About Hobo Technologies
A hobo stays in motion, choosing freedom over security. Here at Hobo Technologies “hobo” means simplicity not poverty. It means finding what is useful to you and using it, ignoring pointless trends, and embodying a ceaseless dedication to finding your own way in a world dedicated to pouring you into a pre-cut path that serves you up to a variety of predators motivated by little but a short-term interest in picking your pocket.
You don’t need a boxcar to be a hobo. But you do have to stay curious, consider the comforts of the world somewhat suspect, and be ready to go your own way when you wind blows just right. Don’t sweat it, we’ll all reconnect in the Jungle.
ABOUT JON
Jon has a lot of different bios because he does a lot of different things. These are available on request if you are booking him to present a workshop or judge a swimsuit competition. They will probably all get posted here at some point for easy access. His artist info is on the Hobotech page.
And now,
THE EXTREMELY LONG VERSION
Born on the Upper West Side of New York City, Jon Margulies grew up influenced by all manner of creative chaos. From a young age, it was apparent that he would go on to sing, act, play guitar, run a Tribeca recording studio with a crazy person, engineer music for SNL’s TV Funhouse, get fired from a pop band under orders by Adam Schlesinger, improvise electronic music from the back of an Astroturf covered minivan, and have his ORIGINAL Ibanez Tube Screamer lost by an amazing Polish bass player at some wedding gig. Really, dude?
His musical education began in earnest at age 11, as a member of the choir at the Cathedral of St John the Divine where he had the good fortune to be directed by Paul Halley, and perform music well outside the traditional liturgical spectrum. This included performances with the Paul Winter Consort and James Taylor, and performances at the Kennedy Center and Spoleto Festival with The Ensemble For Early Music.
Jon started playing guitar around this same age, and went on to study jazz with heavyweights such as Kenny Werner and Mick Goodrick, and performed with mindblowing musicians such as Chris Wood, Tony Mason, Rob Reddy, Reggie Workman, Ben Allison and Pete Drungle (to name a few of his favorites). His dedication to jazz was disrupted quite early however by an ongoing fascination with electronic music, and a desire to craft compelling, accessible pop music.

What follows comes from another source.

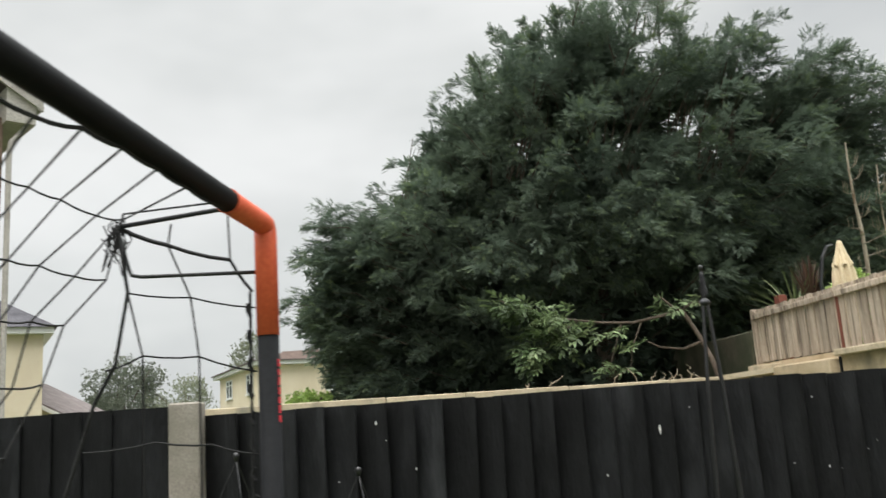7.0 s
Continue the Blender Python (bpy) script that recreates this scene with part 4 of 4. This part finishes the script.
def football_goal():
    px, py, pz = -0.289, 1.288, 1.803
    d = Vector((-0.212, -0.977, 0.010)).normalized()
    back = Vector((-0.977, 0.212, 0)).normalized()
    goal = thing("football_goal", (px, py, 0), "black plastic football goal with an orange corner and a black net", "goal")
    inv = Matrix.Translation((-px, -py, 0))
    c = Vector((px, py, pz))
    R = 0.018

    def add(name, bm, mat, label="", smooth=True):
        p = part(name, bm, mat, goal, label, smooth)
        p.data.transform(inv)
        return p
    bm = bmesh.new()
    tube(bm, [c + d * 0.17, c + d * 3.4], R, 28)
    add("crossbar", bm, GOALBLACK, "glossy black tube")
    bm = bmesh.new()
    tube(bm, [c + d * 0.17, c + d * 0.172], R + 0.002, 28)
    add("collar", bm, GOALORANGE)
    bm = bmesh.new()
    pts = [c + d * 0.171, c + d * 0.022, c + d * 0.008 + Vector((0, 0, -0.002)), c + d * 0.002 + Vector((0, 0, -0.008)), c + Vector((0, 0, -0.022)), c + Vector((0, 0, -0.19))]
    tube(bm, pts, R + 0.001, 28)
    add("corner", bm, GOALORANGE, "bright orange corner elbow")
    bm = bmesh.new()
    tube(bm, [c + Vector((0, 0, -0.19)), (px, py, 0.02)], R, 28)
    add("post", bm, GOALBLACK, "glossy black tube")
    for i, (z, h) in enumerate(((1.566, 0.013), (1.551, 0.010), (1.536, 0.013), (1.520, 0.012), (1.505, 0.011), (1.490, 0.013), (1.475, 0.011))):
        bm = bmesh.new()
        a0, a1 = (-0.62, -0.30)
        rr = R + 0.0012
        cols = [[bm.verts.new((px + rr * math.cos(a0 + (a1 - a0) * k / 4), py + rr * math.sin(a0 + (a1 - a0) * k / 4), zz)) for k in range(5)] for zz in (z - h / 2, z + h / 2)]
        for k in range(4):
            bm.faces.new((cols[0][k], cols[0][k + 1], cols[1][k + 1], cols[1][k]))
        add("print_bar", bm, PINKPRINT, "plain red-pink printed bar")
    # bent stanchion rods, in the upright plane behind the post
    def P(depth, z, s=0.0):
        """depth behind the post, height, and distance along the crossbar."""
        return Vector((px, py, 0)) + back * depth + d * s + Vector((0, 0, z))
    K = P(0.265, 1.823, 0.01)
    bm = bmesh.new()
    tube(bm, [P(0.0, 1.722), P(0.225, 1.733), P(0.243, 1.737), P(0.249, 1.75), K], 0.0036, 8)
    add("support_rod", bm, IRON, "thin bent black rod")
    bm = bmesh.new()
    tube(bm, [P(0.0, pz - 0.01, 0.15), P(0.06, 1.822, 0.06), K], 0.0042, 8)
    add("support_rod", bm, IRON, "thin bent black rod")
    # the net
    rope = bmesh.new()

    def cord(a, b, r=0.0017, sag=0.0, steps=3):
        a, b = Vector(a), Vector(b)
        tube(rope, [a.lerp(b, k / steps) - Vector((0, 0, sag * 4 * (k / steps) * (1 - k / steps))) for k in range(steps + 1)], r, 5, False)

    foot = P(0.80, 0.02)
    heights = [pz - R, 1.816, 1.715, 1.635, 1.545] + [1.545 - 0.102 * k for k in range(1, 15)]
    shift = [0.0, -0.29, -0.20, -0.13, -0.115] + [-0.06] * 14

    def node(i, j):
        """i counts cords from the crossbar over the back to the ground, j along the crossbar."""
        s = max(0.23 + 0.088 * j + shift[i], 0.012 * i)
        wob = 0.006 * math.sin(2.3 * i + 1.7 * j)
        if i == 0:
            return P(0.0, heights[0] - (0.0 if j < 4 else 0.006 if j == 4 else 0.024), s)
        depth = 0.25 + 0.31 * (1.81 - heights[i])
        pull = 0.03 * math.exp(-s / 0.06)
        return P(depth + wob, heights[i] + wob + pull, s)
    for j in range(28):
        for i in range(len(heights) - 1):
            cord(node(i, j), node(i + 1, j))
    for i in range(1, len(heights)):
        for j in range(27):
            cord(node(i, j), node(i, j + 1), 0.0017, 0.003)
    # head rope along the bar, hanging free beyond the first ties
    for j in range(27):
        a, b2 = node(0, j), node(0, j + 1)
        cord(a, b2, 0.0026, 0.003)
    # side net between the post and the back cord
    back_edge = [K, P(0.25, 1.706), P(0.272, 1.585), P(0.31, 1.52), P(0.45, 1.1), foot]
    for a, b2 in zip(back_edge, back_edge[1:]):
        cord(a, b2, 0.0034, 0.0, 3)
    rows = ((P(0.25, 1.706), P(0.136, 1.689), P(0.022, 1.662)), (P(0.29, 1.575), P(0.223, 1.596), P(0.122, 1.587), P(0.022, 1.555)))
    for row in rows + tuple((P(0.31 + 0.31 * (1.5 - z), z), P(0.2, z + 0.01), P(0.1, z), P(0.022, z - 0.02)) for z in (1.44, 1.32, 1.2, 1.05, 0.9, 0.7, 0.5, 0.3)):
        for a, b2 in zip(row, row[1:]):
            cord(a, b2, 0.0017, 0.003)
    for col in ((P(0.176, 1.784), P(0.136, 1.689), P(0.122, 1.587), P(0.12, 1.32), P(0.13, 0.9), P(0.2, 0.05)), (P(0.25, 1.706), P(0.223, 1.596), P(0.22, 1.32), P(0.3, 0.9), P(0.5, 0.05)),
                (P(0.067, 1.826), P(0.064, 1.748)), (P(0.17, 1.822), P(0.176, 1.784))):
        for a, b2 in zip(col, col[1:]):
            cord(a, b2, 0.0018, 0.0)
    for a, b2, r in ((K, P(0.176, 1.784), 0.0042), (P(0.176, 1.784), P(0.064, 1.748), 0.0036), (P(0.064, 1.748), P(0.026, 1.69), 0.0028), (P(0.03, 1.69), P(0.034, 1.2), 0.0026), (P(0.034, 1.2), P(0.03, 0.1), 0.0026)):
        cord(a, b2, r, 0.004)
    # bunched knot of spare cord
    for i in range(22):
        a = Vector((rnd.gauss(0, 0.008), rnd.gauss(0, 0.008), rnd.gauss(0.0, 0.008)))
        b = a + Vector((rnd.gauss(0, 0.01), rnd.gauss(0, 0.01), -rnd.uniform(0.02, 0.075)))
        tube(rope, [K + a, K + a.lerp(b, 0.5) + Vector((rnd.gauss(0, 0.008), 0, 0.0)), K + b, K + b.lerp(a, 0.4) + Vector((rnd.gauss(0, 0.008), 0, 0))], 0.0014, 5, False)
    for i in range(9):
        z = 1.67 - 0.045 * i
        tube(rope, [P(0.03 + rnd.gauss(0, 0.003), z), P(0.034, z - 0.012), P(0.03, z - 0.022)], 0.0042, 6)
    net = add("net", rope, NETCORD, "black knotted goal net", False)
    tagged(net, kind="stuff")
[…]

As his focus shifted to production and songwriting, he also discovered a talent for programming and delved into database coding to fund his studio equipment and non-stop tinkering with samplers and songwriting. During this period, he released Esther Becomes Queen under the name Safteycan, and went on to produce a 30-performer variety show of the same name, featuring songs from the album, a talking christmas tree, dancing plants, and the preparation of a gigantic salad.
Spending the next few years in Minneapolis, Jon co-founded the band Suki Takahashi which was at the cutting edge of the midwest live electronica scene. The group released one EP, and a track on the M3rck compilation “Dosage” before disbanding to spend more time with each other’s families. By this point, however, Jon had gone too far into electronic music to turn back. Conveniently, Ableton Live was released at exactly this moment. This led to a period of intense composing, performing and DJing with Live under several aliases including Professor Space Jazz and Hercules. Jon also discovered that his time as a technology consultant and his time spent discovering Ableton Live could combine to make him a powerful teacher, and he went on to create the only third-party training product for Live (8 hours of videos on Live 5!) to ever be officially endorsed by Ableton and sold via their web shop.

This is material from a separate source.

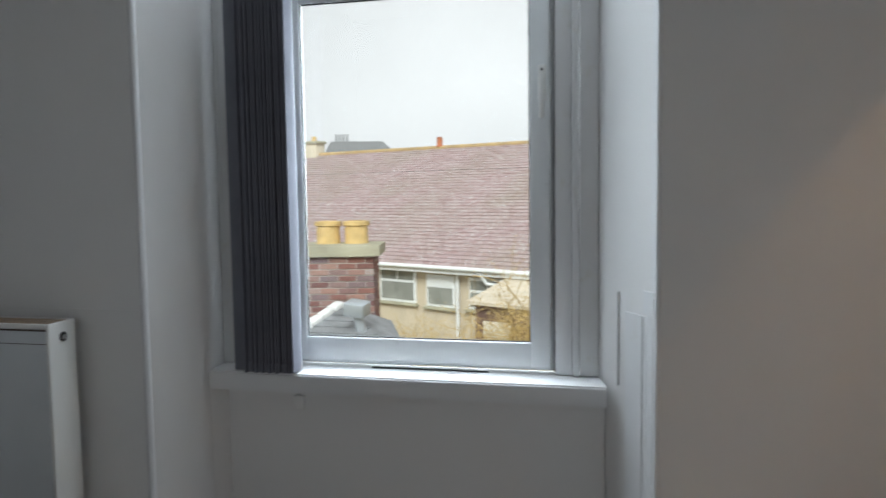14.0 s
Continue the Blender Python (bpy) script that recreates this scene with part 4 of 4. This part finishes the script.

In 2007, Hobotech was born – first as a joke. At the height of New York’s pre-real-estate-bubble madness, it seemed an antidote to bottle service culture was needed. Why not create a genre of electronic music that would be as offensive to that mindset as possible? Why not glorify eating beans out of a can, playing the spoons and camping out by the railroad tracks? Within a year, he had started mashing up tom waits and john lee hooker with minimal techno, and a movement was born. This led to a series of highly successful parties in Brooklyn featuring other old-meets-new artists such as ATOM, FreeBassBK and Hobotrail.